European Case Law Identifier: ECLI:AT:OGH0002:2022:0080OB00107.22A.1024.000
Rechtsgebiet: Zivilrecht
Spruch:
Der außerordentliche Revisionsrekurs wird mangels der Voraussetzungen des § 62 Abs 1 AußStrG zurückgewiesen (§ 71 Abs 3 AußStrG).
Begründung:
[1] Am 12. 8. 2019 unterfertigte der gemeinsam mit der Kindesmutter obsorgeberechtigte Kindesvater beim Kinder- und Jugendhilfeträger eine Vereinbarung über die Unterstützung der Erziehung, woraufhin etwa halbjährliche „Hilfeplangespräche“ beim Kinder- und Jugendhilfeträger stattfanden. Der Termin im März 2022 wurde vom Kindesvater mit der Begründung abgelehnt, dass er das Vertrauen in die zuständigen Sachbearbeiter verloren habe.

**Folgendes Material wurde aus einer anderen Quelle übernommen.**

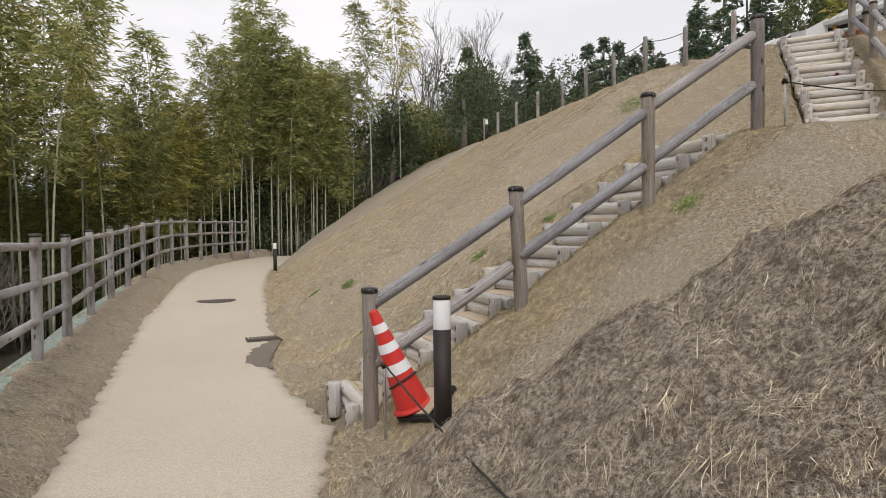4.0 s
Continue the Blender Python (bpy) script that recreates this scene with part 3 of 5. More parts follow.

[2] Der Kinder- und Jugendhilfeträger stellte daraufhin den Antrag, dem Kindesvater aufzutragen, einen persönlichen Gesprächstermin wahrzunehmen, und ihm für den Fall des Zuwiderhandelns eine Ordnungsstrafe von 500 EUR sowie die zwangsweise Vorführung anzudrohen.
[3] Die Vorinstanzen haben diesen Antrag mit der Begründung abgewiesen, dass keine Gefährdung des Kindeswohls vorliege.
Rechtliche Beurteilung
[4] Der dagegen erhobene außerordentliche Revisionsrekurs zeigt keine erhebliche Rechtsfrage iSd § 62 Abs 1 AußStrG auf.
[5] 1. Nach § 40 Abs 4 Oö KJHG sind die Eltern verpflichtet, eine „Gefährdungsabklärung“ durch den Kinder- und Jugendhilfeträger zu ermöglichen, indem sie die erforderlichen Auskünfte erteilen, notwendige Dokumente und Daten vorlegen sowie die Kontaktaufnahme mit den Kindern und Jugendlichen und die Besichtigung von Räumlichkeiten zulassen, damit sich die Mitarbeiterinnen und Mitarbeiter der Bezirksverwaltungsbehörde vom Wohl der betroffenen Kinder und Jugendlichen überzeugen können.
[6] 2. Verfügungen des Pflegschaftsgerichts nach § 181 Abs 1 ABGB setzen eine Gefährdung des Kindeswohls voraus (RIS‑Justiz RS0127207). Der Oberste Gerichtshof hat deshalb bereits zu 5 Ob 17/17m und 1 Ob 179/17f ausgesprochen, dass die Verletzung von Mitwirkungspflichten gegenüber dem Kinder- und Jugendhilfeträger kein Tätigwerden des Pflegschaftsgerichts rechtfertigen kann, wenn keine Gefährdung des Kindeswohls vorliegt. Dass es im vorliegenden Fall zu einer Gefährdung des Kindeswohls gekommen wäre, wird auch vom Kinder- und Jugendhilfeträger nicht behauptet.
[7] 3. Eine analoge Anwendung des § 106a Abs 2 AußStrG, wonach das Gericht gegen Personen, die ihre Pflicht zur Mitwirkung an Erhebungen der Familiengerichtshilfe verletzen, Zwangsmittel anordnen kann, kommt schon deshalb nicht in Betracht, weil die Familiengerichtshilfe nach § 106a Abs 1 AußStrG das Gericht bei der Sammlung der Entscheidungsgrundlagen unterstützt. Die Tätigkeit der Familiengerichtshilfe erfolgt deshalb im Rahmen der pflegschaftsgerichtlichen Verfahren (7 Ob 129/15v). Demgegenüber obliegt die Gefährdungsabklärung nach § 40 Abs 1 Oö KJHG unmissverständlich dem Kinder- und Jugendhilfeträger, sodass es – worauf der Oberste Gerichtshof bereits hingewiesen hat – für eine Auslagerung dieses Verfahrens an das Pflegschaftsgericht an jeder Rechtsgrundlage fehlt (5 Ob 17/17m;1 Ob 179/17f).
[8] 4. Auf § 107 Abs 3 AußStrG kann sich der Kinder- und Jugendhilfeträger schon deshalb nicht berufen, weil solche Maßnahmen nach ständiger Rechtsprechung nur im Zusammenhang mit einem Obsorge- oder Kontaktrechtsverfahren angeordnet werden dürfen (RS0131142).